DIRECTIVE = Return each line of the data below verbatim; pictures are to be left out.

____

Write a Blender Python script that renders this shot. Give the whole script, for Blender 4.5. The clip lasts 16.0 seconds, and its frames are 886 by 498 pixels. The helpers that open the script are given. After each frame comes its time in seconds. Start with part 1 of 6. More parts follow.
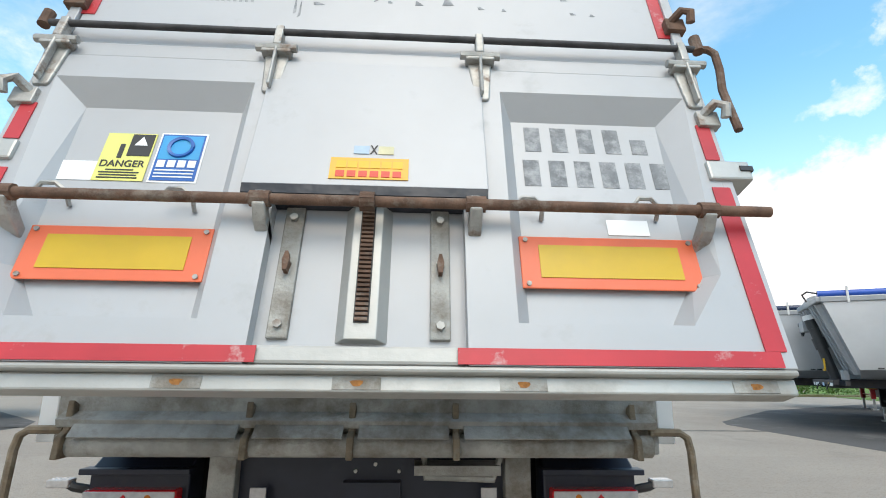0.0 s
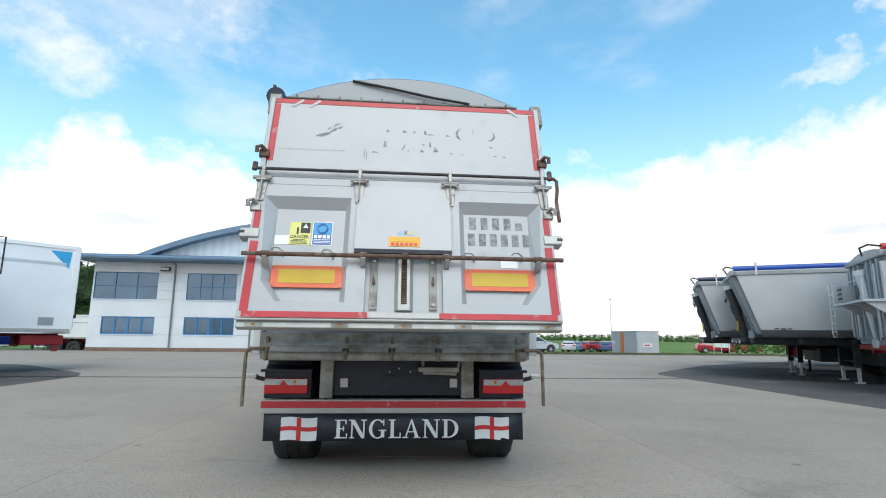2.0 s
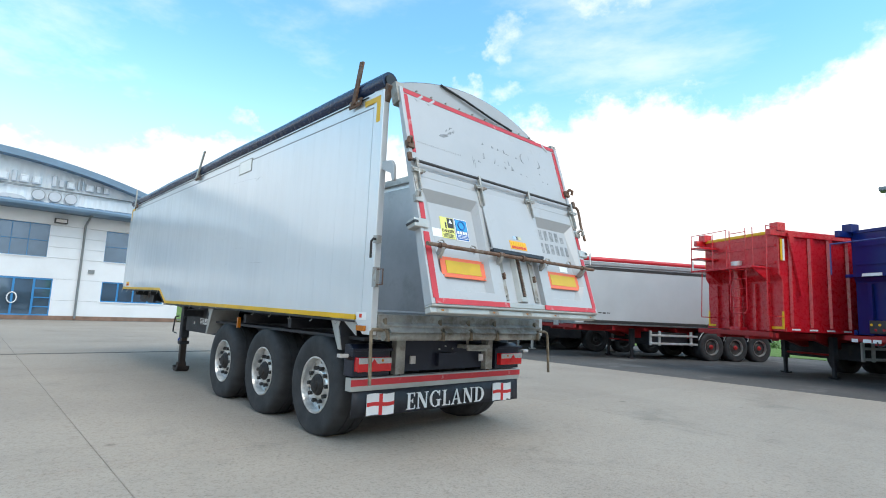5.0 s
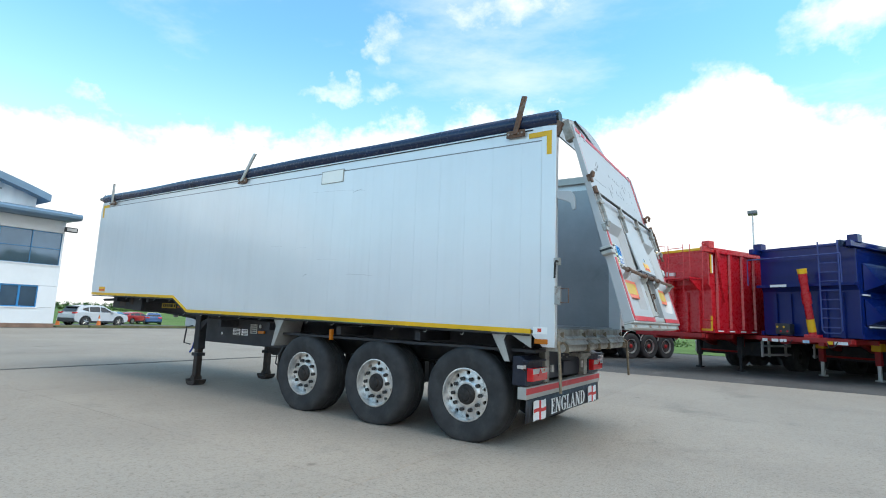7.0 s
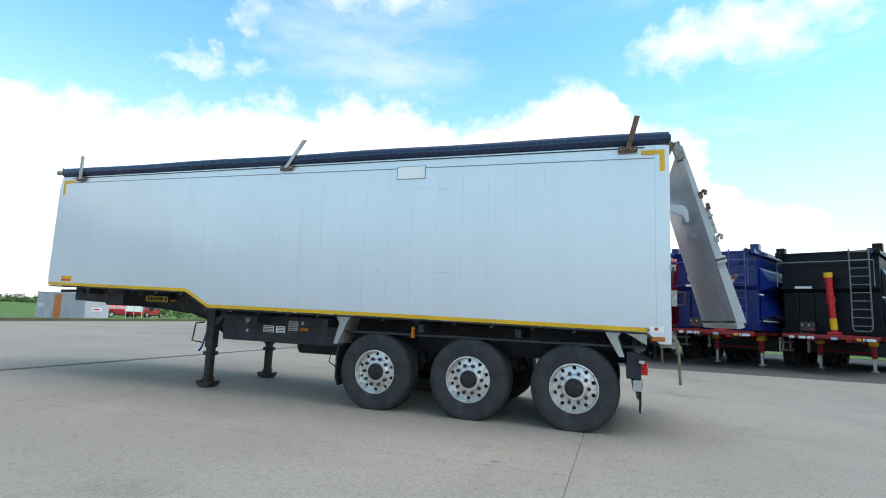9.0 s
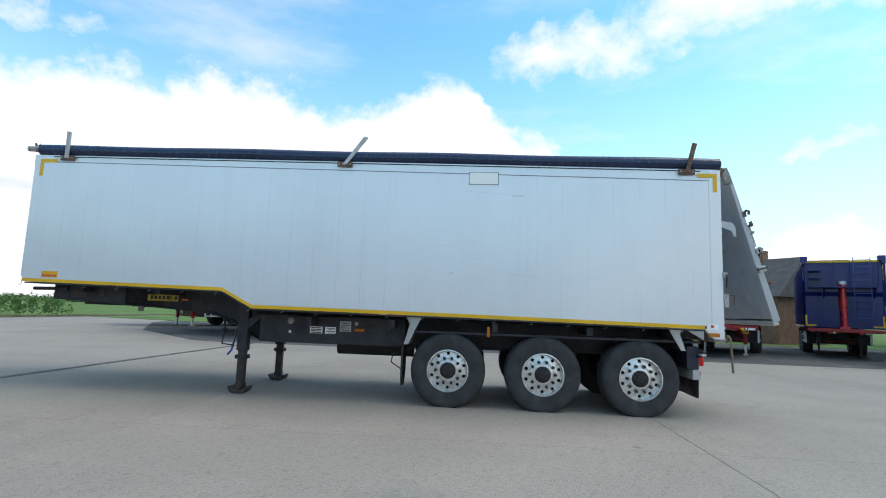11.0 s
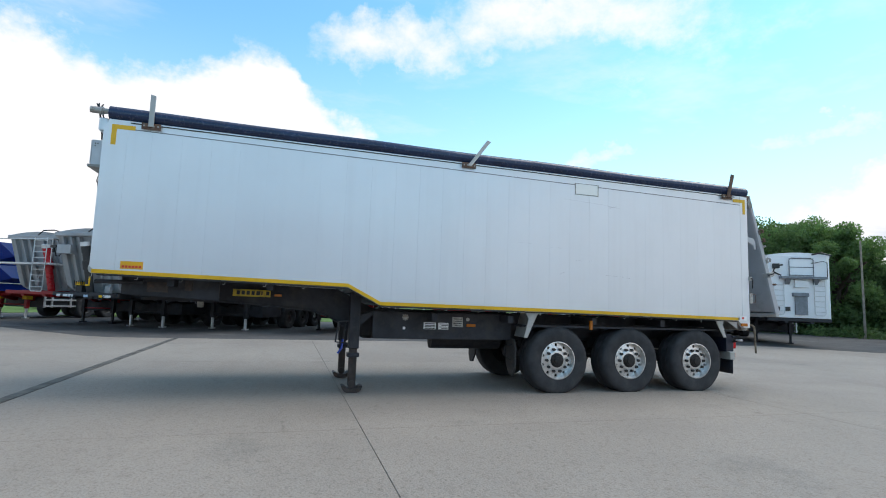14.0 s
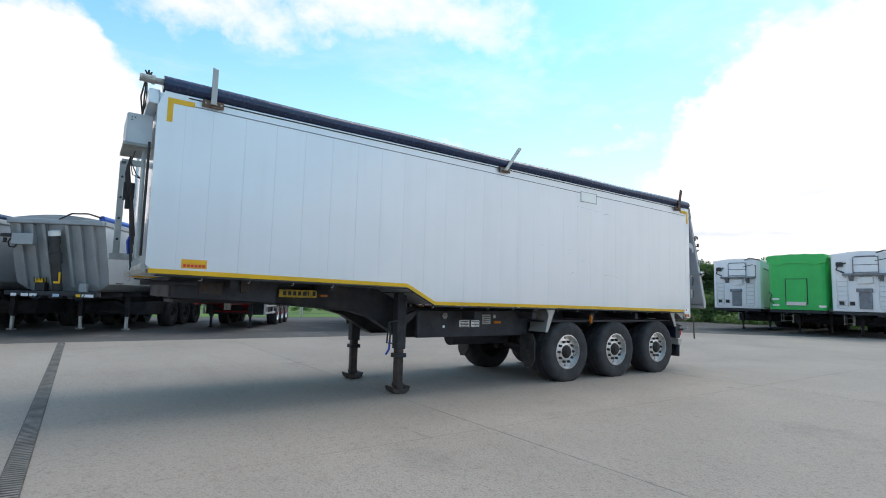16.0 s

____

FINAL RESULT =
Write a Blender Python script that renders this shot. Give the whole script, for Blender 4.5. The clip lasts 16.0 seconds, and its frames are 886 by 498 pixels. The helpers that open the script are given. After each frame comes its time in seconds. Start with part 1 of 6. More parts follow.
0.0 s
2.0 s
5.0 s
7.0 s
9.0 s
11.0 s
14.0 s
16.0 s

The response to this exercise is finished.